Third Reich Ruins | 14156
They did not. None of the laws were relaxed, but an instruction was sent out that there were to be no arrests without prior permission, that was all. Instead, anyone who could have caused trouble at the Olympics was rounded up and interned for at least the duration of the Games, unknown to the foreign Press and athletes competing in the 1936 Games.
The United States Holocaust Memorial Museum has a thorough article about the 1936 Olympics which is well worth reading.
In August 1936, the Nazi regime tried to camouflage its violent racist policies while it hosted the Summer Olympics. Most anti-Jewish signs were temporarily removed and newspapers toned down their harsh rhetoric. Thus, the regime exploited the Olympic Games to present foreign spectators and journalists with a false image of a peaceful, tolerant Germany.
Ignorant of what was happening to people in Germany, a number of Jewish athletes from around the world, competed.
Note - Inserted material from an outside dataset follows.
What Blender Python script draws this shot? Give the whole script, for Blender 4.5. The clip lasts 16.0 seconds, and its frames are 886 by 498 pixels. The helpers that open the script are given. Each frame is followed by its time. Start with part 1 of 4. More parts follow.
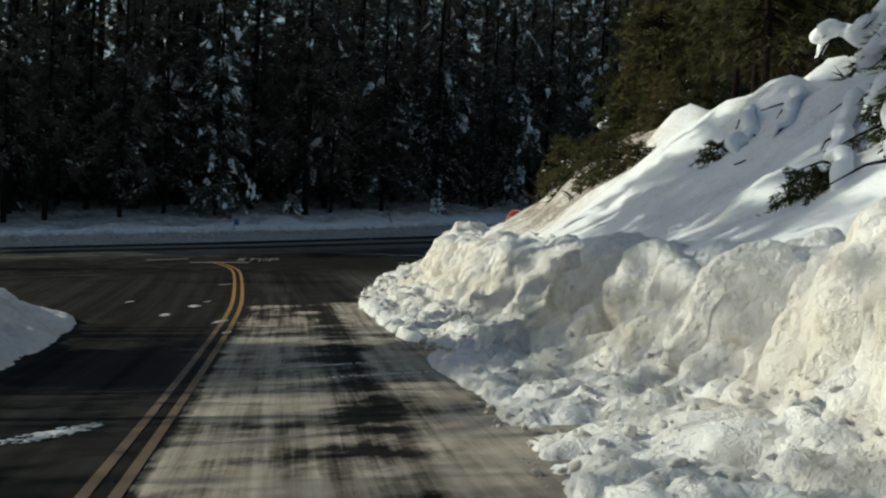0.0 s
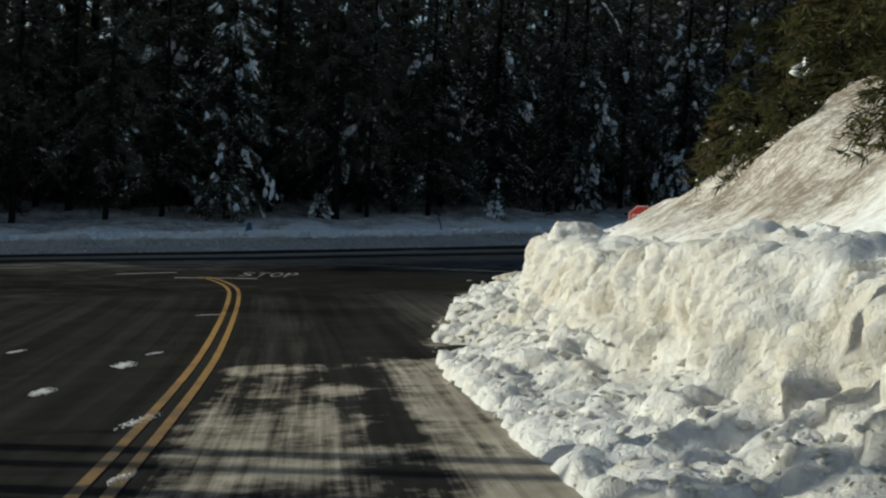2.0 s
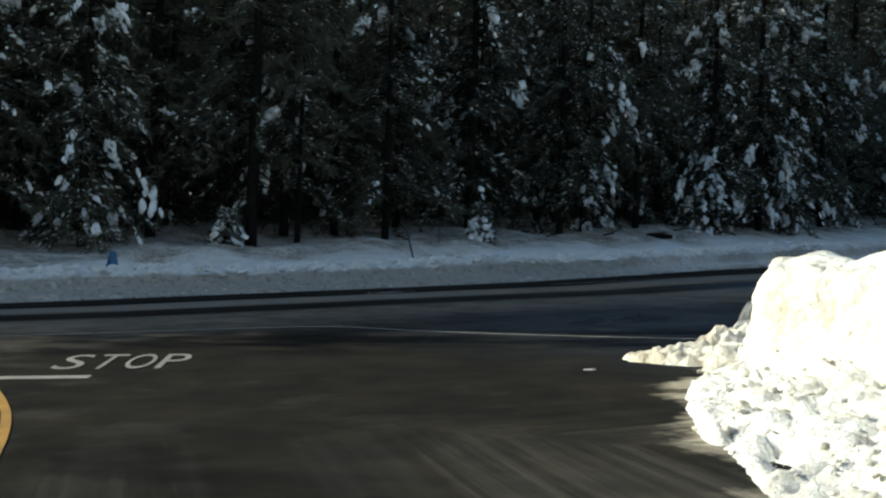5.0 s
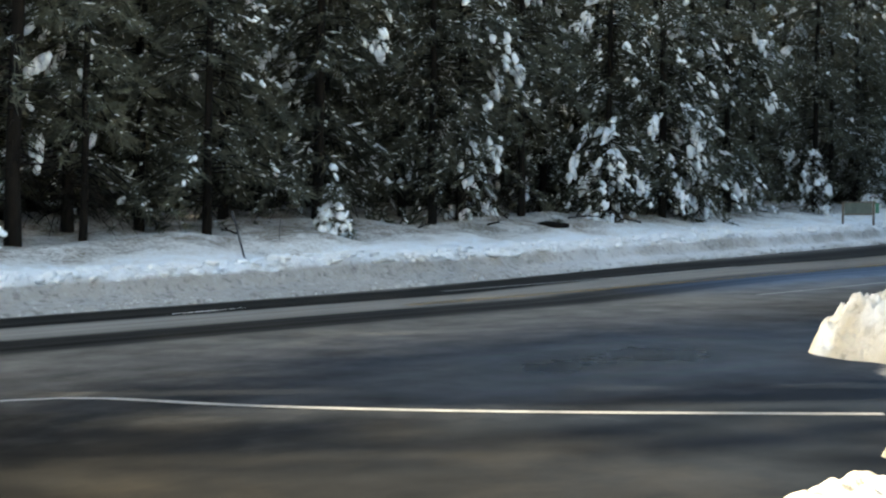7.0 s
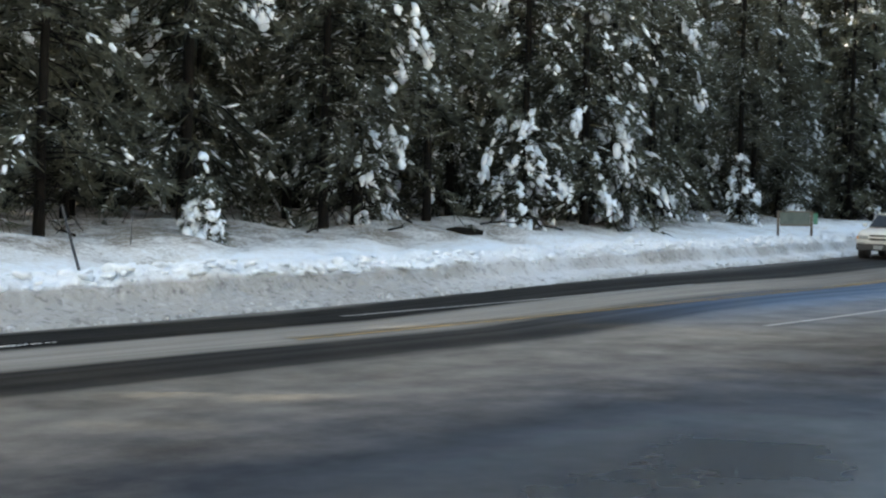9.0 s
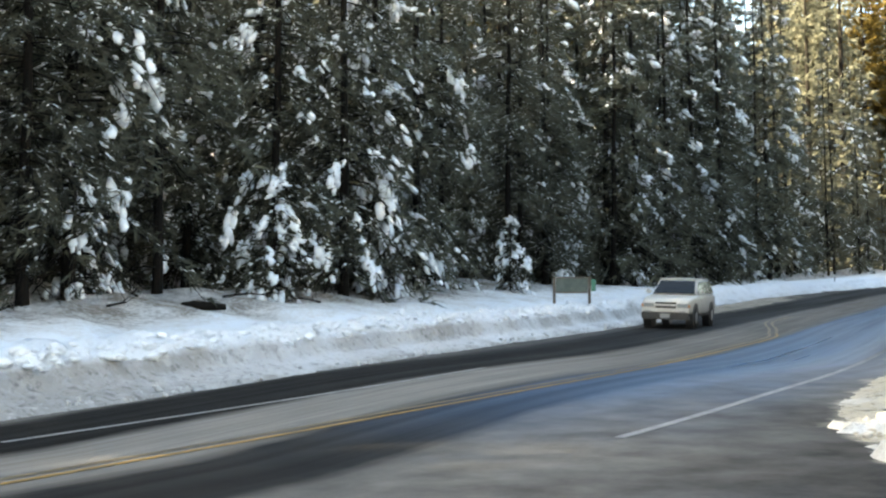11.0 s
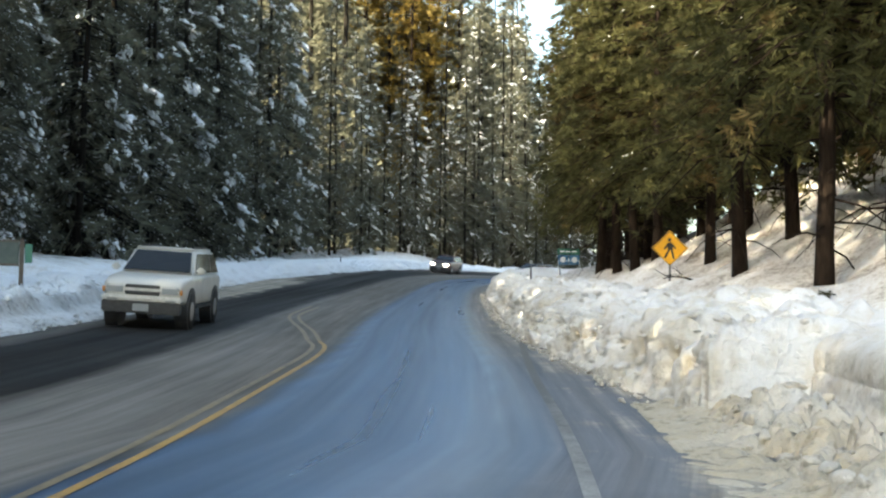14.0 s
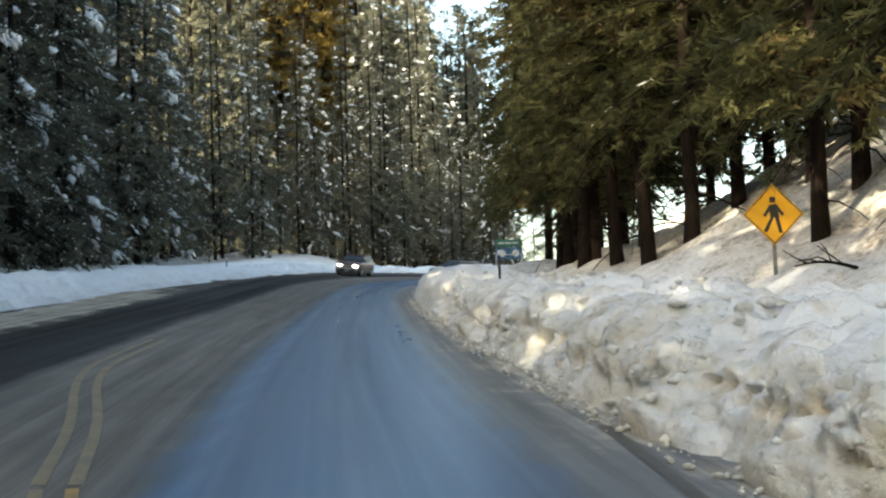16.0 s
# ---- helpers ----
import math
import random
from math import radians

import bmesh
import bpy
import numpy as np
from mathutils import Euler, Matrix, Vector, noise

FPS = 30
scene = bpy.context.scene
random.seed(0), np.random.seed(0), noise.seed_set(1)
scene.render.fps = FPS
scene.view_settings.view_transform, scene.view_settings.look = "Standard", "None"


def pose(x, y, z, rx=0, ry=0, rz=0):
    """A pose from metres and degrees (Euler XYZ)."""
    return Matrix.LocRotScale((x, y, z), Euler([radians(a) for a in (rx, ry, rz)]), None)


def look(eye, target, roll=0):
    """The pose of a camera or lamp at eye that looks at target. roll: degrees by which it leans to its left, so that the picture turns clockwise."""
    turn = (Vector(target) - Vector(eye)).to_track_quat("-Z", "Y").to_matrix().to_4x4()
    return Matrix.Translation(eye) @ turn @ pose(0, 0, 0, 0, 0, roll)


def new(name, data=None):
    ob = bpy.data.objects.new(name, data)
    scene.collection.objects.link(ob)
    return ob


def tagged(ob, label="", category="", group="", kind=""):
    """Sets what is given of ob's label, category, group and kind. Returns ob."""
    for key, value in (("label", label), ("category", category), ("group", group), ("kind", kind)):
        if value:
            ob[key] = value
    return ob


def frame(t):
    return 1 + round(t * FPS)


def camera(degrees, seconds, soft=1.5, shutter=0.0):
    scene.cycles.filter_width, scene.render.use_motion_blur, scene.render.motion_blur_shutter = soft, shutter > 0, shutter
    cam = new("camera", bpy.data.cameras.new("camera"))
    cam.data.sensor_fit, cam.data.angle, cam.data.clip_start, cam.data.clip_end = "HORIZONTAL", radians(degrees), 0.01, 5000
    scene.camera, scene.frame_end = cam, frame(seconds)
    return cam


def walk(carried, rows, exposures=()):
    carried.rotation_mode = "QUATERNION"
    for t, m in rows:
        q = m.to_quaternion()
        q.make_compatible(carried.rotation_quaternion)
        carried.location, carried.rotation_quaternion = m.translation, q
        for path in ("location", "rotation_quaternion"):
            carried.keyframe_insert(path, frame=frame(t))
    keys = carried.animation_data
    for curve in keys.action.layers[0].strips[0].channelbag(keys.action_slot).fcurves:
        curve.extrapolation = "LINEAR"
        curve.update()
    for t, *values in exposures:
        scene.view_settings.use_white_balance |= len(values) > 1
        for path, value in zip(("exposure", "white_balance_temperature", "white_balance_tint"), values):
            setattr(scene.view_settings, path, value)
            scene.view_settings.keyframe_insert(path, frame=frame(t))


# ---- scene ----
cam = camera(38.3, 16.0, soft=2.25)
METRES, EYE, TILT, LEAN, TURN = 97.0, 1.5, 0.5, -5.5, -34.5
ROWS = [
    (0.0, 0.0, 0.0, 0.0, -0.07, -1.47, 2.92),
    (0.5, -0.004, 0.0412, -0.0008, 0.24, -1.26, 3.12),
    (1.0, -0.0084, 0.0812, -0.0021, 0.57, -1.3, 3.15),
    (1.5, -0.0128, 0.1213, -0.003, 0.91, -1.09, 3.09),
    (2.0, -0.0175, 0.1608, -0.0039, 1.27, -0.76, 2.52),
    (2.5, -0.0227, 0.1995, -0.005, 1.74, -0.24, 2.28),
    (3.0, -0.0275, 0.2381, -0.0052, 2.32, -0.19, 2.19),
    (5.5, -0.0489, 0.4272, -0.0032, -5.23, 0.75, 3.4),
    (6.0, -0.0474, 0.4598, -0.0033, -7.22, 0.82, 3.25),
    (6.5, -0.0447, 0.4883, -0.0032, -8.89, 0.34, 4.08),
    (7.0, -0.0418, 0.5148, -0.0034, -10.3, -0.08, 4.63),
    (7.5, -0.0387, 0.5379, -0.0033, -11.91, -0.1, 4.66),
    (8.0, -0.0359, 0.5582, -0.0031, -13.23, -0.2, 4.25),
    (10.5, -0.0187, 0.627, -0.0019, -22.46, 1.45, 4.4),
    (11.0, -0.0107, 0.6468, -0.0014, -26.71, 2.16, 4.84),
    (11.5, -0.0001, 0.6669, -0.0016, -31.48, 1.89, 5.49),
    (12.0, 0.0137, 0.6896, -0.001, -36.55, 0.89, 5.38),
    (12.5, 0.029, 0.7111, -0.0013, -40.7, 0.45, 5.77),
    (13.0, 0.0468, 0.7336, -0.0015, -44.24, 0.02, 4.91),
    (13.5, 0.068, 0.7579, -0.0021, -47.41, -0.09, 3.49),
    (14.0, 0.0923, 0.7838, -0.003, -49.63, -0.43, 2.68),
    (14.5, 0.1202, 0.8113, -0.0042, -51.73, -0.52, 2.67),
    (15.0, 0.151, 0.8401, -0.0054, -52.81, -0.48, 3.53),
    (15.5, 0.1846, 0.8702, -0.0065, -53.52, -0.39, 4.29),
    (16.0, 0.2198, 0.9013, -0.0077, -54.19, -0.65, 4.79),
]
EXPOSURES = [(0.0, -0.4, 6000, -2), (3.2, -0.42, 5950, -2), (5.5, 1.0, 6250, -5), (6.0, 1.3, 6400, -6), (6.5, 2.03, 6750, -2), (8.0, 2.75, 7600, 4), (10.5, 3.09, 7750, 5), (12.5, 3.05, 7400, 2), (14.5, 2.65, 7400, 2), (16.0, 2.47, 7450, 2)]
walk(cam, [(t, pose(0, 0, EYE, TILT, LEAN, TURN) @ pose(METRES * x, METRES * y, METRES * z, 90 + pitch, roll, yaw)) for t, x, y, z, yaw, pitch, roll in ROWS], EXPOSURES)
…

As most did not fully grasp at the time the extent and purpose of Nazi persecution of Jews and other groups, these athletes chose to compete.
And here is the killer bit as far as the LGBTI community is concerned.
The Nazis made elaborate preparations for the August 1–16 Summer Games. A huge sports complex was constructed and Olympic flags and swastikas bedecked the monuments and houses of a festive, crowded Berlin. Most tourists were unaware that the Nazi regime had temporarily removed anti-Jewish signs, nor would they have known of a police roundup of Roma in Berlin, ordered by the German Ministry of the Interior. On July 16, 1936, some 800 Roma residing in Berlin and its environs were arrested and interned under police guard in a special camp in the Berlin suburb of Marzahn. Nazi officials also ordered that foreign visitors should not be subjected to the criminal penalties of German anti-homosexuality laws.
The article also reminds us that boycotts were organised but were ineffective. It also highlights poor writing and checking among journalists who should know better.